“Skins of these animals are most precious, especially among distant nations”: Fur, Ecology, and Empire in the Pelt Portraits of Michel Sittow
Keywords:
Michel Sittow, Estonian Renaissance art, portraiture, animal studies, ecocritical art history, transregional historyAbstract
This article proposes ‘fur studies’ as a new art-historically grounded framework for understanding the material, ecological, and imperial dimensions of fur in early modern culture. Focusing on two portraits attributed to Michel Sittow, the essay examines how pelts and their depictions functioned not merely as signs of luxury or status, but as agents shaping ecological knowledge, global trade, and human–animal entanglement.

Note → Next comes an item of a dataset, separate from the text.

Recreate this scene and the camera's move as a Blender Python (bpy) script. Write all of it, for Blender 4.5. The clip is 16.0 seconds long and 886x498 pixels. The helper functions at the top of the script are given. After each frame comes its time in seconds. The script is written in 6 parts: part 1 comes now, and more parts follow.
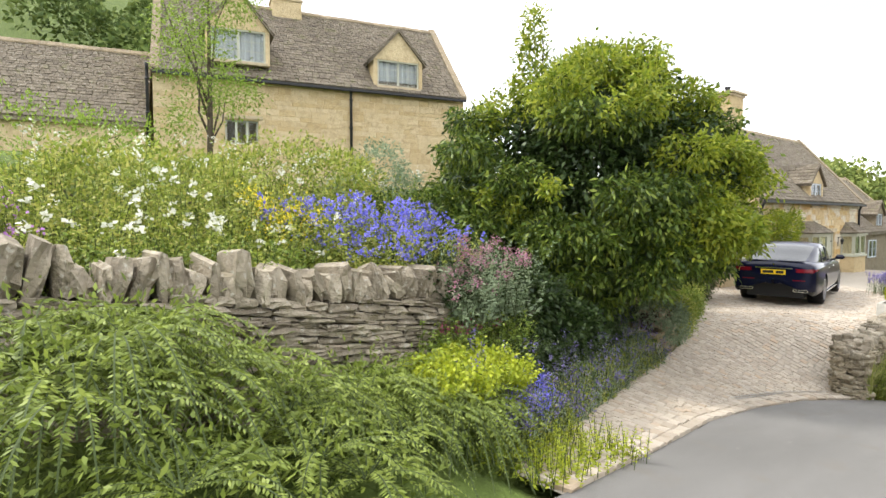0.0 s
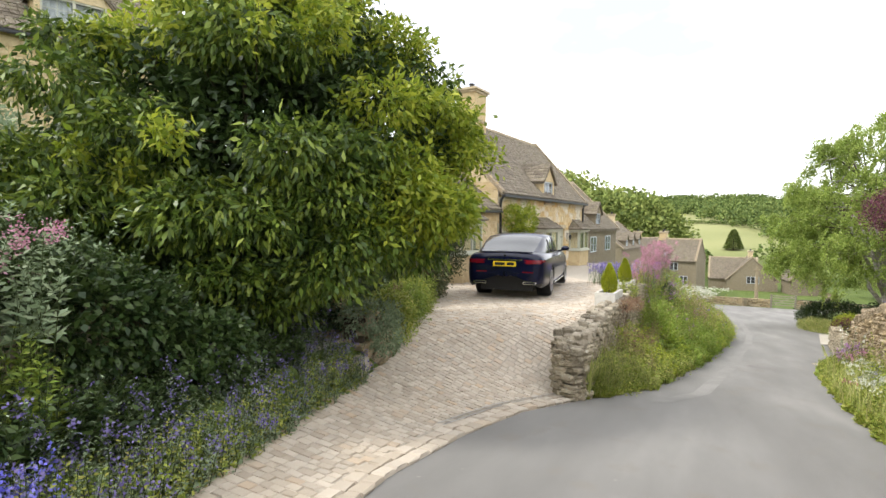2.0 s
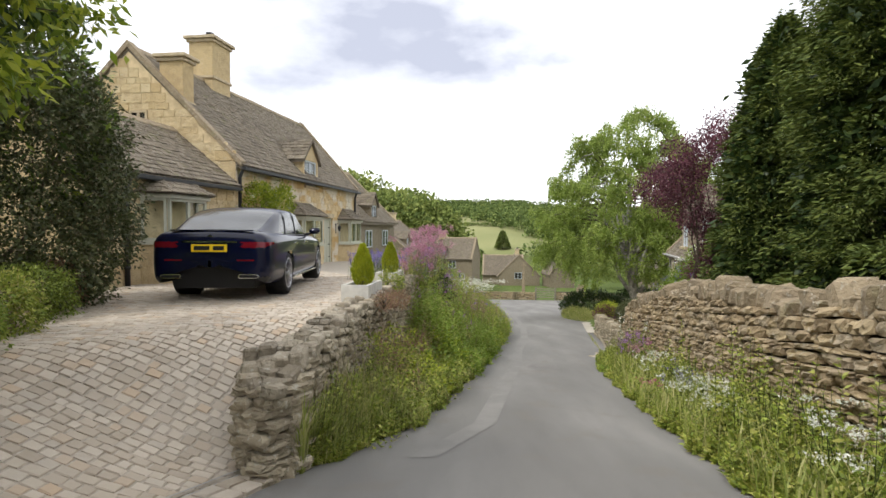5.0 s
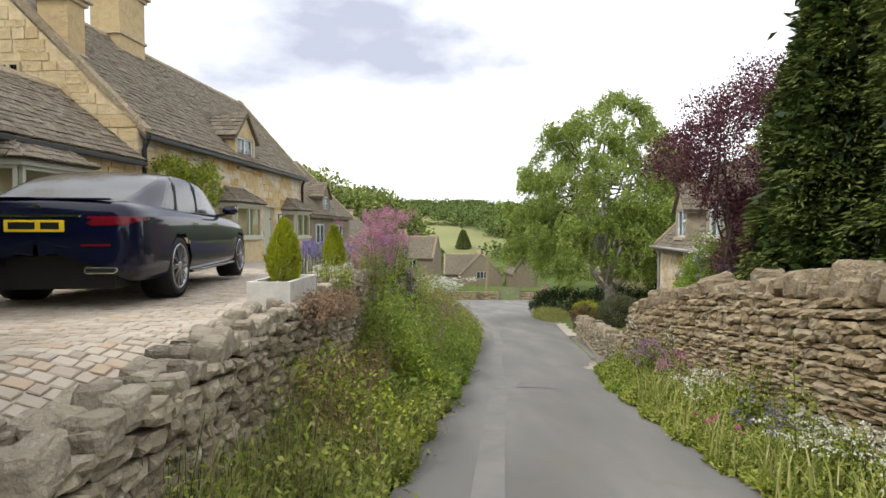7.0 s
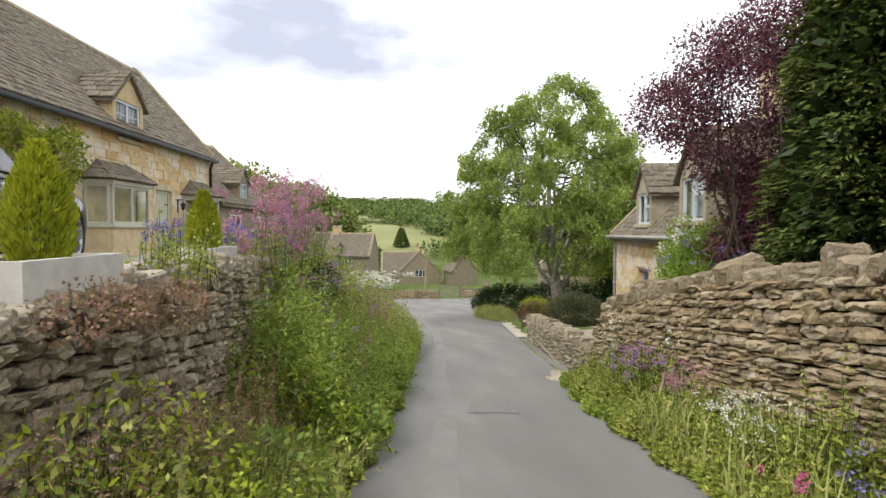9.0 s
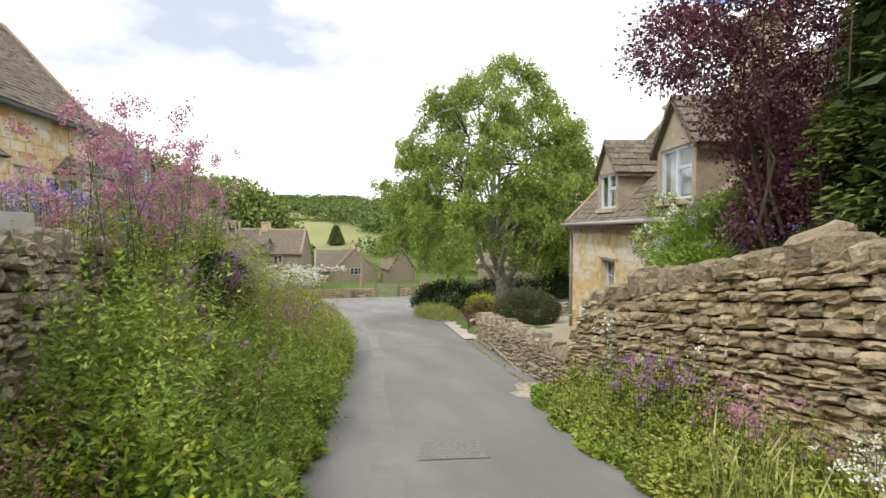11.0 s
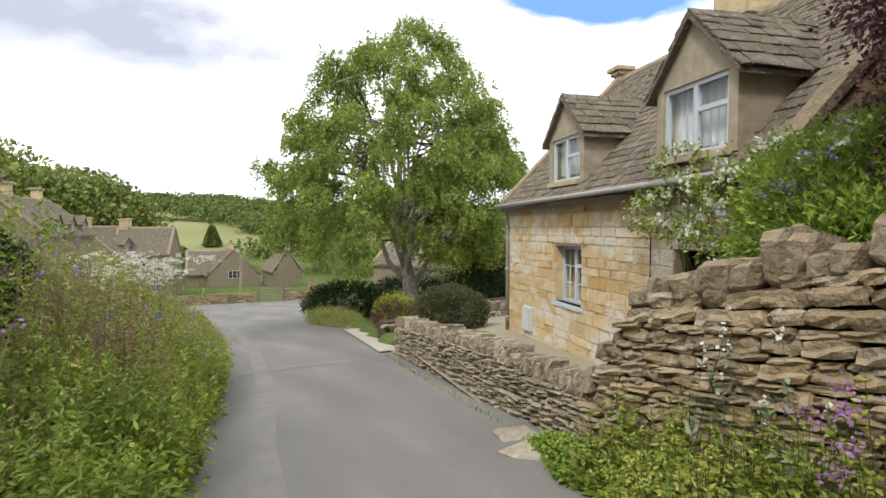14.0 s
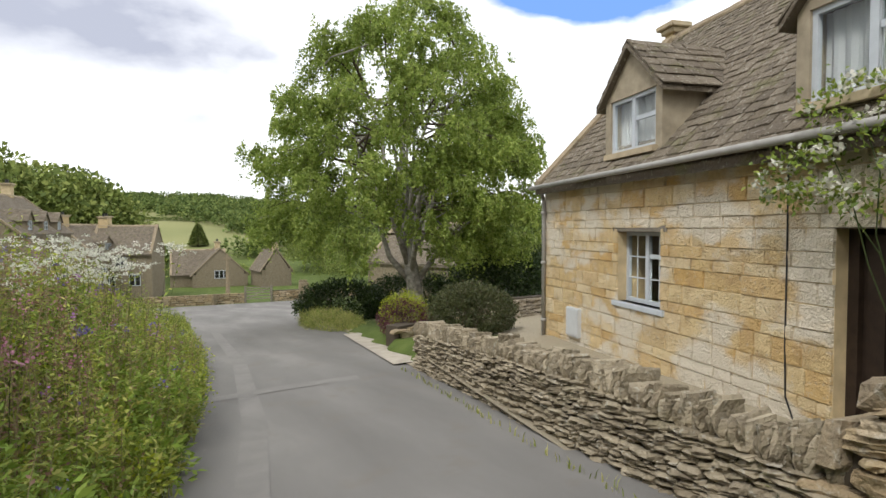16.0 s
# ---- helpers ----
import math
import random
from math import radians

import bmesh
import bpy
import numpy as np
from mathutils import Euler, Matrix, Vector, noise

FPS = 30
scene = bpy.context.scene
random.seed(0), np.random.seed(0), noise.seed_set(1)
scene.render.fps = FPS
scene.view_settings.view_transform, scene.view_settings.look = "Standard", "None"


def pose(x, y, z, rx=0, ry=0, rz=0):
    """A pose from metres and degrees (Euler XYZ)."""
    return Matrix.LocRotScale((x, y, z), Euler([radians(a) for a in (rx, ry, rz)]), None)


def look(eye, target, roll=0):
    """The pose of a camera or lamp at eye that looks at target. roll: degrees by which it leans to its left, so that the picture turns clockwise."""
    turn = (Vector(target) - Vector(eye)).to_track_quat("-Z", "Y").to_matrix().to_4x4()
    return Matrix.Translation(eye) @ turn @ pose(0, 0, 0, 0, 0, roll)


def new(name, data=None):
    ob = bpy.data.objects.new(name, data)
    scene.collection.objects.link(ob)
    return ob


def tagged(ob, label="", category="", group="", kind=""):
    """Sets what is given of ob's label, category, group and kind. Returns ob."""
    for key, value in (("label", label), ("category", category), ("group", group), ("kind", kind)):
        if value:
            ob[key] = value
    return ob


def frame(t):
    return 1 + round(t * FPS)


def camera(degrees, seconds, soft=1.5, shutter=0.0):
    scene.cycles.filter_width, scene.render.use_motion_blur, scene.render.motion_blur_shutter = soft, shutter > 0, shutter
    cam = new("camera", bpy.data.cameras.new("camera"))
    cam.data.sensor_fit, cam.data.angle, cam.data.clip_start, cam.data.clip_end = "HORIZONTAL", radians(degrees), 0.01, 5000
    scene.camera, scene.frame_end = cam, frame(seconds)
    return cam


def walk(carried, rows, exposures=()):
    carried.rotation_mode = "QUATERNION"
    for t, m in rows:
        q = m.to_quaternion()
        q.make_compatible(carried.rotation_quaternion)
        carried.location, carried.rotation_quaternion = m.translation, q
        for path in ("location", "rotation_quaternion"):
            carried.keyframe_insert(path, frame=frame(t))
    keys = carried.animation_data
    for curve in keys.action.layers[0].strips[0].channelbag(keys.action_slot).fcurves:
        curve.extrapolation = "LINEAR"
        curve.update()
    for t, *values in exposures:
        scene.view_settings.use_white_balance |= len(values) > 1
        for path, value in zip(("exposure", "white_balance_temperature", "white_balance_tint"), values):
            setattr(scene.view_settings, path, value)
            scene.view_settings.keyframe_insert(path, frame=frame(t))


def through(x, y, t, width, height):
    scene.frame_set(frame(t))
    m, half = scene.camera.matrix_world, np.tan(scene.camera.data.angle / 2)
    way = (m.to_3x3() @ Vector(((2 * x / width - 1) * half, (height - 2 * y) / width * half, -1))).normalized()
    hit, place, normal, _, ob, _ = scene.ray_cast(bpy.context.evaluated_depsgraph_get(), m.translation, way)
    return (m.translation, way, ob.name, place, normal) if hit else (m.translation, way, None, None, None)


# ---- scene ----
cam = camera(77.3, 16.0)
PATH = [
    (0, (1.067, -5.19, 3.108), (-0.395, -3.83, 2.995), 0.1),
    (0.5, (0.966, -4.453, 3.035), (-0.343, -2.944, 2.926), 0.2),
    (1, (0.913, -3.679, 2.932), (-0.26, -2.062, 2.827), 0.1),
    (1.5, (0.781, -2.926, 2.827), (-0.206, -1.19, 2.725), 0.3),
    (2, (0.699, -2.259, 2.74), (-0.134, -0.443, 2.645), 0.4),
    (2.5, (0.657, -1.544, 2.602), (-0.04, 0.329, 2.512), 0.3),
    (3, (0.701, -0.846, 2.467), (0.167, 1.08, 2.386), 0.1),
    (3.5, (0.708, -0.188, 2.361), (0.304, 1.769, 2.281), 0.2),
    (4, (0.728, 0.451, 2.265), (0.463, 2.432, 2.189), 0.3),
    (4.5, (0.697, 1.027, 2.221), (0.5, 3.016, 2.145), 0.3),
    (5, (0.669, 1.62, 2.147), (0.564, 3.616, 2.071), 0.4),
    (7.5, (0.457, 5.051, 1.727), (0.525, 7.049, 1.654), 0.1),
    (8, (0.535, 5.632, 1.648), (0.652, 7.627, 1.574), 0.1),
    (8.5, (0.609, 6.233, 1.555), (0.796, 8.223, 1.48), 0.1),
    (9, (0.685, 6.814, 1.468), (0.947, 8.795, 1.393), 0.1),
    (11.5, (1.031, 9.521, 1.106), (1.593, 11.439, 1.026), 0.1),
    (12, (1.108, 10.105, 1.028), (1.761, 11.994, 0.952), 0.2),
    (12.5, (1.153, 10.633, 0.949), (1.888, 12.491, 0.875), 0.0),
    (13, (1.221, 11.187, 0.865), (2.022, 13.018, 0.793), 0.1),
    (13.5, (1.27, 11.731, 0.799), (2.105, 13.547, 0.724), -0.0),
    (14, (1.326, 12.262, 0.708), (2.194, 14.063, 0.636), 0.1),
    (14.5, (1.382, 12.796, 0.65), (2.273, 14.585, 0.578), -0.0),
    (15, (1.458, 13.342, 0.586), (2.369, 15.121, 0.517), 0.1),
    (15.5, (1.56, 13.905, 0.531), (2.473, 15.683, 0.458), -0.1),
    (16, (1.639, 14.457, 0.468), (2.542, 16.24, 0.392), -0.2),
]
walk(cam, [(t, look(eye, target, roll)) for t, eye, target, roll in PATH],
     [(0, 1.1), (1.5, 1.06), (3.5, 0.92), (5.0, 0.5), (7.5, 0.46), (9.0, 0.58), (12.0, 0.65), (14.0, 0.47), (16.0, 0.3)])

# ---- world and light ----
SUN_EL, SUN_AZ = 50.0, 238.0      # degrees; azimuth clockwise from +y
world = bpy.data.worlds.new("sky")
scene.world = world
world.use_nodes = True
wn, wl = world.node_tree.nodes, world.node_tree.links
wn.clear()
w_out, w_bg = wn.new("ShaderNodeOutputWorld"), wn.new("ShaderNodeBackground")
w_sky = wn.new("ShaderNodeTexSky")
w_sky.sky_type, w_sky.sun_disc = "NISHITA", False
w_sky.sun_elevation, w_sky.sun_rotation = radians(SUN_EL), radians(SUN_AZ)
w_sky.air_density, w_sky.dust_density = 1.0, 1.5
w_co = wn.new("ShaderNodeTexCoord")


def w_math(op, a, b=None, clamp=False):
    n = wn.new("ShaderNodeMath")
    n.operation, n.use_clamp = op, clamp
    for i, v in enumerate((a, b)):
        if v is None:
            continue
        if isinstance(v, (int, float)):
            n.inputs[i].default_value = v
        else:
            wl.new(v, n.inputs[i])
    return n.outputs[0]


def w_noise(scale, detail, stretch):
    m = wn.new("ShaderNodeMapping")
    m.inputs["Scale"].default_value = stretch
    wl.new(w_co.outputs["Generated"], m.inputs[0])
    n = wn.new("ShaderNodeTexNoise")
    n.inputs["Scale"].default_value, n.inputs["Detail"].default_value = scale, detail
    wl.new(m.outputs[0], n.inputs["Vector"])
    return n.outputs["Fac"]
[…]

Situating Sittow’s paintings within Baltic and North European networks of fur extraction and exchange, the article reconstructs what it terms Renaissance ‘pelliferous epistemologies’: regimes of knowledge surrounding furbearers, pelts, and their geographies of origin. Through close visual analysis of species-specific fur rendering, the study argues that Sittow’s portraits engaged contemporary questions of truth, perception, artistic labour, and human experience, while inscribing their sitters within wider ecological (“more than human”) and imperial geographies. In doing so, the article reconsiders furbearers and their skins as a critical but understudied category in Renaissance art, material culture, and environmental history. A second part, to be published in a subsequent volume of the Baltic Journal of Art History, extends this enquiry to sacred imagery through an examination of St. Adrian of Nicomedia on the Tallinn Passion Altarpiece.